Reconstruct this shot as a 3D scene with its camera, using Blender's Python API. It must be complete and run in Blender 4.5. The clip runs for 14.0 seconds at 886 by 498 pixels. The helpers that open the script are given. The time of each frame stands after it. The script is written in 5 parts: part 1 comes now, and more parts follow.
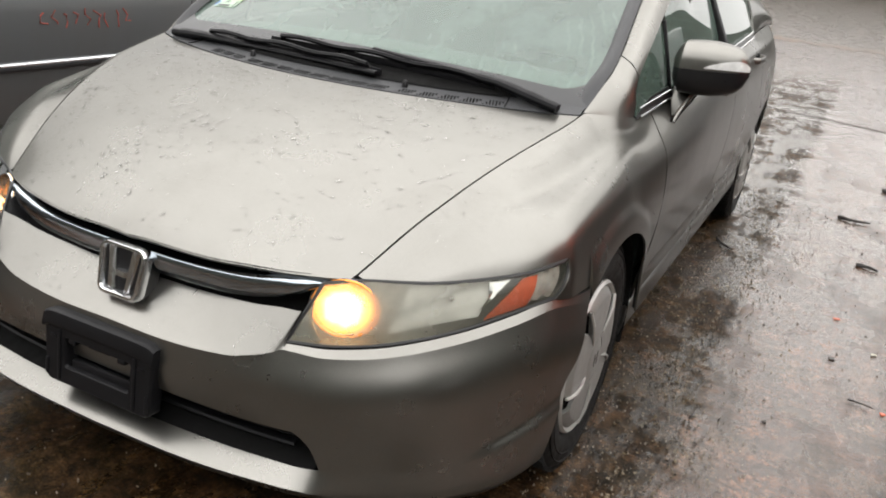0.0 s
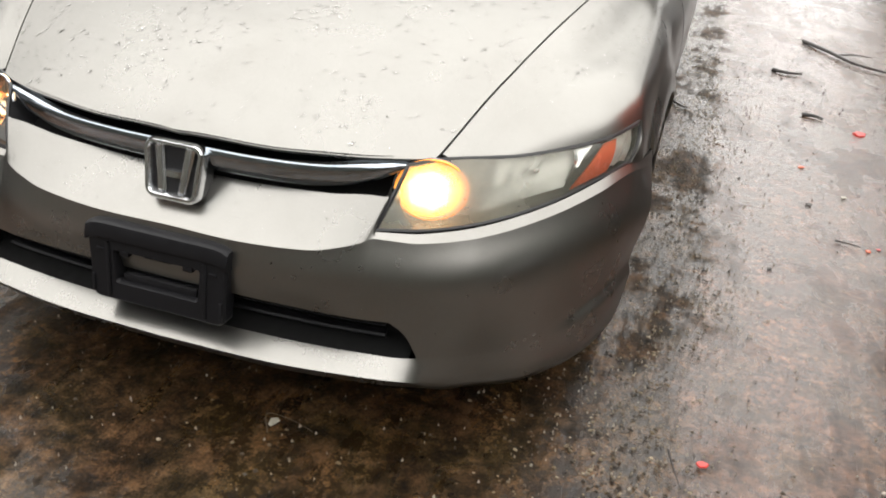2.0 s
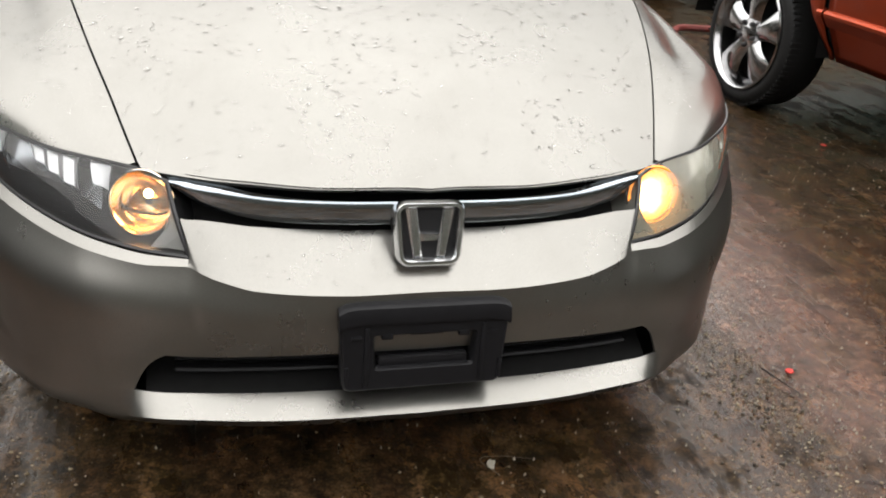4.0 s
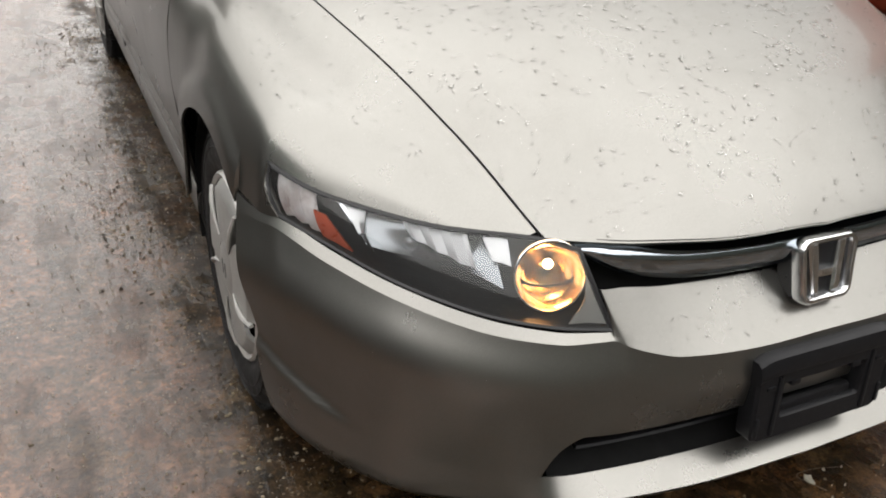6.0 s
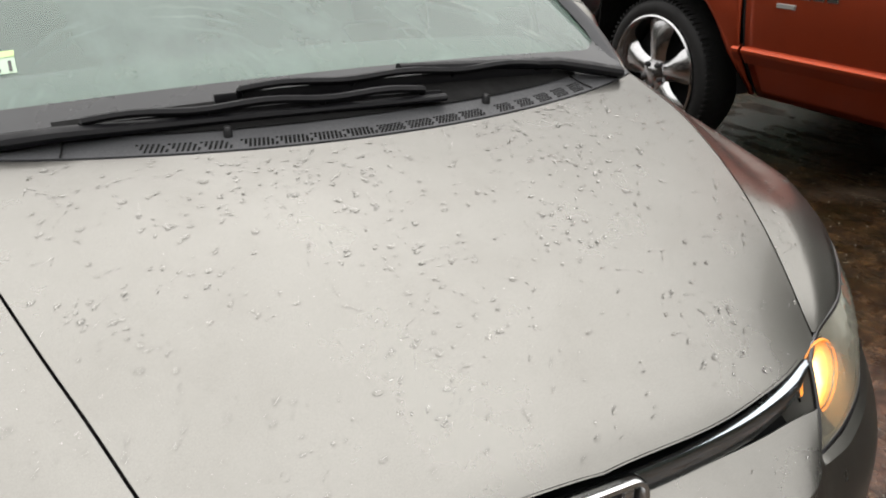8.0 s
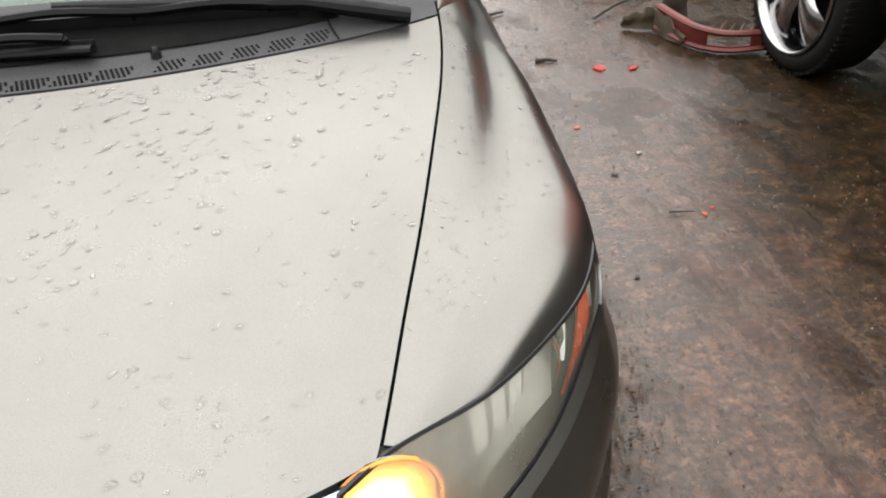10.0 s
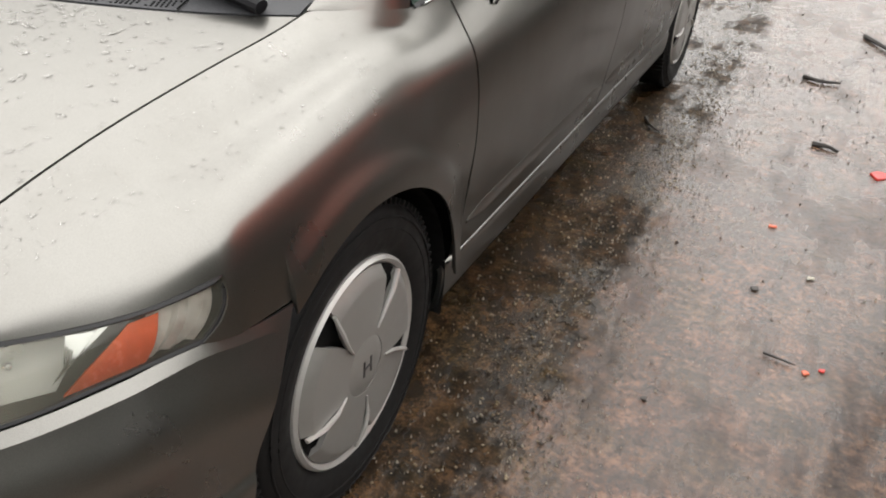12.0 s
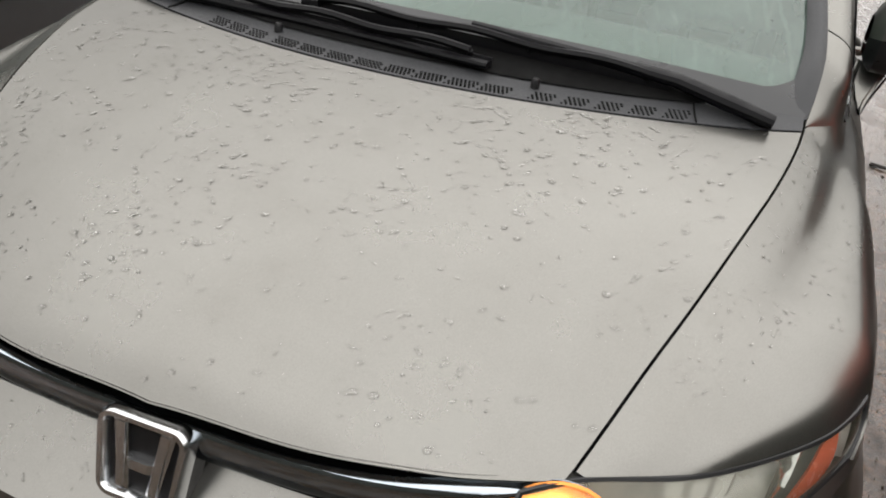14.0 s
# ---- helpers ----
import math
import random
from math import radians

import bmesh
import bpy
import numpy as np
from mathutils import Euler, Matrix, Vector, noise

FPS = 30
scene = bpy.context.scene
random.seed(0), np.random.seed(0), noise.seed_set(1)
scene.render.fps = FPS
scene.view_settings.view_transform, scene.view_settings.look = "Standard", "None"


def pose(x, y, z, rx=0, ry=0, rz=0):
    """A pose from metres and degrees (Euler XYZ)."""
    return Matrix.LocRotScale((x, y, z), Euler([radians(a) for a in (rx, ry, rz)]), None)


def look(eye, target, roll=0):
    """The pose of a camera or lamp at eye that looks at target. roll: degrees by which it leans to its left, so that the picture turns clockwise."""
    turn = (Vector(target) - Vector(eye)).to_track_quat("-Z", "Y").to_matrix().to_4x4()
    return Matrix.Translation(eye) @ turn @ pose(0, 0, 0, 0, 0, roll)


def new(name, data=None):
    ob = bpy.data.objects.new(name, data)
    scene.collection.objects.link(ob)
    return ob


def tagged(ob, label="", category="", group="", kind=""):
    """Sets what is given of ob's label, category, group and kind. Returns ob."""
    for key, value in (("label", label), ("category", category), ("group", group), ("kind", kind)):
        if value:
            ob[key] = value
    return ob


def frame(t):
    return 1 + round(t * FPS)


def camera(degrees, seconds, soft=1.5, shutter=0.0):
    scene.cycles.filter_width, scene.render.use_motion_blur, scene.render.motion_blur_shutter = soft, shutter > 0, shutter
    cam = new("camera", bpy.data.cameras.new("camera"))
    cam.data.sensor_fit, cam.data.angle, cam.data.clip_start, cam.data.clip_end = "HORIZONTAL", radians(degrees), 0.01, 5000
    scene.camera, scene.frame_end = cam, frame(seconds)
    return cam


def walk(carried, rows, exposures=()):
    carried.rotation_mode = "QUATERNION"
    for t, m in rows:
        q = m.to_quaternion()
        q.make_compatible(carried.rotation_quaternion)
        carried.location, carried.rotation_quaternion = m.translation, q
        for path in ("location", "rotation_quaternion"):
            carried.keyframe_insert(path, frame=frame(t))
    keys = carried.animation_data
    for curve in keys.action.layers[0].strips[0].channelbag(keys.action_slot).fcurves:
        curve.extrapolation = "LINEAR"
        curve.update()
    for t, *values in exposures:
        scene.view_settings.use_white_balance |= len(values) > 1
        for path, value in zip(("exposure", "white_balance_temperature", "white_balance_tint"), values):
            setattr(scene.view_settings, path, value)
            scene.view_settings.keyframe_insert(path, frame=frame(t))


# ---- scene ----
# ---- the camera and its walk ----
cam = camera(55.1, 14.0, soft=1.9)
PATH = [
    (0, (1.286, -2.011, 1.32), (0.515, -0.303, 0.621), 6.8),
    (0.5, (1.364, -1.962, 1.306), (0.528, -0.346, 0.476), 6.5),
    (1, (1.354, -1.969, 1.286), (0.643, -0.345, 0.361), 6.6),
    (1.5, (1.163, -2.069, 1.276), (0.651, -0.375, 0.343), 7.0),
    (2, (0.905, -2.103, 1.238), (0.443, -0.388, 0.319), 5.5),
    (2.2, (0.805, -2.094, 1.245), (0.377, -0.37, 0.326), 5.0),
    (4.3, (-0.544, -2.112, 1.205), (0.116, -0.429, 0.35), 6.2),
    (4.5, (-0.636, -2.081, 1.222), (0.081, -0.416, 0.376), 6.2),
    (5, (-0.77, -1.921, 1.211), (0.004, -0.249, 0.431), 3.9),
    (5.5, (-0.946, -1.748, 1.215), (-0.153, -0.112, 0.381), 3.0),
    (6, (-1.143, -1.631, 1.247), (-0.355, -0.057, 0.299), 3.3),
    (6.5, (-1.17, -1.566, 1.275), (-0.151, -0.023, 0.513), 5.4),
    (7, (-1.046, -1.52, 1.32), (-0.107, 0.144, 0.727), 4.9),
    (7.5, (-0.829, -1.478, 1.322), (-0.081, 0.256, 0.662), 2.5),
    (8, (-0.564, -1.428, 1.306), (0.292, 0.201, 0.522), -0.2),
    (8.5, (-0.265, -1.395, 1.331), (0.647, 0.163, 0.47), -0.6),
    (9, (0.044, -1.433, 1.327), (0.823, 0.169, 0.416), 0.9),
    (9.2, (0.121, -1.43, 1.319), (0.842, 0.178, 0.374), 1.1),
    (11.3, (1.186, -1.188, 1.3), (0.509, 0.401, 0.293), -3.7),
    (11.5, (1.293, -1.181, 1.308), (0.574, 0.391, 0.303), -0.8),
    (12, (1.468, -1.081, 1.314), (0.772, 0.491, 0.291), 3.9),
    (12.5, (1.444, -1.101, 1.314), (0.716, 0.472, 0.318), 5.6),
    (13, (1.253, -1.259, 1.315), (0.492, 0.332, 0.372), 6.3),
    (13.5, (0.942, -1.363, 1.26), (0.223, 0.26, 0.338), 6.9),
    (14, (0.537, -1.454, 1.302), (0.027, 0.267, 0.42), 8.1),
]
GAIN = [(0, 0.66), (0.5, 0.66), (1, 0.84), (1.5, 0.86), (2, 0.92), (4.5, 0.89), (5, 0.92), (5.5, 0.72), (6, 0.70), (6.5, 0.80), (7, 0.60), (7.5, 0.30), (8, 0.47), (8.5, 0.52), (9, 0.66), (11.5, 0.55), (12.5, 0.87), (13, 0.76), (13.5, 0.46), (14, 0.16)]
walk(cam, [(t, look(eye, target, roll)) for t, eye, target, roll in PATH], GAIN)

# ---- sky and light ----
world = bpy.data.worlds.new("overcast")
scene.world = world
world.use_nodes = True
wn = world.node_tree.nodes
wl = world.node_tree.links
sky = wn.new("ShaderNodeTexSky")
sky.sky_type = "NISHITA"
sky.sun_disc = False
sky.sun_elevation = radians(54)
sky.sun_rotation = radians(15)
sky.dust_density = 3.0
sky.air_density = 1.0
sky.ozone_density = 1.0
grey = wn.new("ShaderNodeHueSaturation")
grey.inputs["Saturation"].default_value = 0.10
wl.new(sky.outputs[0], grey.inputs["Color"])
cloud = wn.new("ShaderNodeMix")
cloud.data_type = "RGBA"
cloud.inputs[0].default_value = 0.93
wl.new(grey.outputs[0], cloud.inputs[6])
cloud.inputs[7].default_value = (13.9, 13.6, 13.3, 1)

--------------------

[What to work on]: Every line of the data above should be quoted exactly. Omit the pictures.

[Solution for this task]:
Reconstruct this shot as a 3D scene with its camera, using Blender's Python API. It must be complete and run in Blender 4.5. The clip runs for 14.0 seconds at 886 by 498 pixels. The helpers that open the script are given. The time of each frame stands after it. The script is written in 5 parts: part 1 comes now, and more parts follow.
0.0 s
2.0 s
4.0 s
6.0 s
8.0 s
10.0 s
12.0 s
14.0 s
# ---- helpers ----
import math
import random
from math import radians

import bmesh
import bpy
import numpy as np
from mathutils import Euler, Matrix, Vector, noise

FPS = 30
scene = bpy.context.scene
random.seed(0), np.random.seed(0), noise.seed_set(1)
scene.render.fps = FPS
scene.view_settings.view_transform, scene.view_settings.look = "Standard", "None"


def pose(x, y, z, rx=0, ry=0, rz=0):
    """A pose from metres and degrees (Euler XYZ)."""
    return Matrix.LocRotScale((x, y, z), Euler([radians(a) for a in (rx, ry, rz)]), None)


def look(eye, target, roll=0):
    """The pose of a camera or lamp at eye that looks at target. roll: degrees by which it leans to its left, so that the picture turns clockwise."""
    turn = (Vector(target) - Vector(eye)).to_track_quat("-Z", "Y").to_matrix().to_4x4()
    return Matrix.Translation(eye) @ turn @ pose(0, 0, 0, 0, 0, roll)


def new(name, data=None):
    ob = bpy.data.objects.new(name, data)
    scene.collection.objects.link(ob)
    return ob


def tagged(ob, label="", category="", group="", kind=""):
    """Sets what is given of ob's label, category, group and kind. Returns ob."""
    for key, value in (("label", label), ("category", category), ("group", group), ("kind", kind)):
        if value:
            ob[key] = value
    return ob


def frame(t):
    return 1 + round(t * FPS)


def camera(degrees, seconds, soft=1.5, shutter=0.0):
    scene.cycles.filter_width, scene.render.use_motion_blur, scene.render.motion_blur_shutter = soft, shutter > 0, shutter
    cam = new("camera", bpy.data.cameras.new("camera"))
    cam.data.sensor_fit, cam.data.angle, cam.data.clip_start, cam.data.clip_end = "HORIZONTAL", radians(degrees), 0.01, 5000
    scene.camera, scene.frame_end = cam, frame(seconds)
    return cam


def walk(carried, rows, exposures=()):
    carried.rotation_mode = "QUATERNION"
    for t, m in rows:
        q = m.to_quaternion()
        q.make_compatible(carried.rotation_quaternion)
        carried.location, carried.rotation_quaternion = m.translation, q
        for path in ("location", "rotation_quaternion"):
            carried.keyframe_insert(path, frame=frame(t))
    keys = carried.animation_data
    for curve in keys.action.layers[0].strips[0].channelbag(keys.action_slot).fcurves:
        curve.extrapolation = "LINEAR"
        curve.update()
    for t, *values in exposures:
        scene.view_settings.use_white_balance |= len(values) > 1
        for path, value in zip(("exposure", "white_balance_temperature", "white_balance_tint"), values):
            setattr(scene.view_settings, path, value)
            scene.view_settings.keyframe_insert(path, frame=frame(t))


# ---- scene ----
# ---- the camera and its walk ----
cam = camera(55.1, 14.0, soft=1.9)
PATH = [
    (0, (1.286, -2.011, 1.32), (0.515, -0.303, 0.621), 6.8),
    (0.5, (1.364, -1.962, 1.306), (0.528, -0.346, 0.476), 6.5),
    (1, (1.354, -1.969, 1.286), (0.643, -0.345, 0.361), 6.6),
    (1.5, (1.163, -2.069, 1.276), (0.651, -0.375, 0.343), 7.0),
    (2, (0.905, -2.103, 1.238), (0.443, -0.388, 0.319), 5.5),
    (2.2, (0.805, -2.094, 1.245), (0.377, -0.37, 0.326), 5.0),
    (4.3, (-0.544, -2.112, 1.205), (0.116, -0.429, 0.35), 6.2),
    (4.5, (-0.636, -2.081, 1.222), (0.081, -0.416, 0.376), 6.2),
    (5, (-0.77, -1.921, 1.211), (0.004, -0.249, 0.431), 3.9),
    (5.5, (-0.946, -1.748, 1.215), (-0.153, -0.112, 0.381), 3.0),
    (6, (-1.143, -1.631, 1.247), (-0.355, -0.057, 0.299), 3.3),
    (6.5, (-1.17, -1.566, 1.275), (-0.151, -0.023, 0.513), 5.4),
    (7, (-1.046, -1.52, 1.32), (-0.107, 0.144, 0.727), 4.9),
    (7.5, (-0.829, -1.478, 1.322), (-0.081, 0.256, 0.662), 2.5),
    (8, (-0.564, -1.428, 1.306), (0.292, 0.201, 0.522), -0.2),
    (8.5, (-0.265, -1.395, 1.331), (0.647, 0.163, 0.47), -0.6),
    (9, (0.044, -1.433, 1.327), (0.823, 0.169, 0.416), 0.9),
    (9.2, (0.121, -1.43, 1.319), (0.842, 0.178, 0.374), 1.1),
    (11.3, (1.186, -1.188, 1.3), (0.509, 0.401, 0.293), -3.7),
    (11.5, (1.293, -1.181, 1.308), (0.574, 0.391, 0.303), -0.8),
    (12, (1.468, -1.081, 1.314), (0.772, 0.491, 0.291), 3.9),
    (12.5, (1.444, -1.101, 1.314), (0.716, 0.472, 0.318), 5.6),
    (13, (1.253, -1.259, 1.315), (0.492, 0.332, 0.372), 6.3),
    (13.5, (0.942, -1.363, 1.26), (0.223, 0.26, 0.338), 6.9),
    (14, (0.537, -1.454, 1.302), (0.027, 0.267, 0.42), 8.1),
]
GAIN = [(0, 0.66), (0.5, 0.66), (1, 0.84), (1.5, 0.86), (2, 0.92), (4.5, 0.89), (5, 0.92), (5.5, 0.72), (6, 0.70), (6.5, 0.80), (7, 0.60), (7.5, 0.30), (8, 0.47), (8.5, 0.52), (9, 0.66), (11.5, 0.55), (12.5, 0.87), (13, 0.76), (13.5, 0.46), (14, 0.16)]
walk(cam, [(t, look(eye, target, roll)) for t, eye, target, roll in PATH], GAIN)

# ---- sky and light ----
world = bpy.data.worlds.new("overcast")
scene.world = world
world.use_nodes = True
wn = world.node_tree.nodes
wl = world.node_tree.links
sky = wn.new("ShaderNodeTexSky")
sky.sky_type = "NISHITA"
sky.sun_disc = False
sky.sun_elevation = radians(54)
sky.sun_rotation = radians(15)
sky.dust_density = 3.0
sky.air_density = 1.0
sky.ozone_density = 1.0
grey = wn.new("ShaderNodeHueSaturation")
grey.inputs["Saturation"].default_value = 0.10
wl.new(sky.outputs[0], grey.inputs["Color"])
cloud = wn.new("ShaderNodeMix")
cloud.data_type = "RGBA"
cloud.inputs[0].default_value = 0.93
wl.new(grey.outputs[0], cloud.inputs[6])
cloud.inputs[7].default_value = (13.9, 13.6, 13.3, 1)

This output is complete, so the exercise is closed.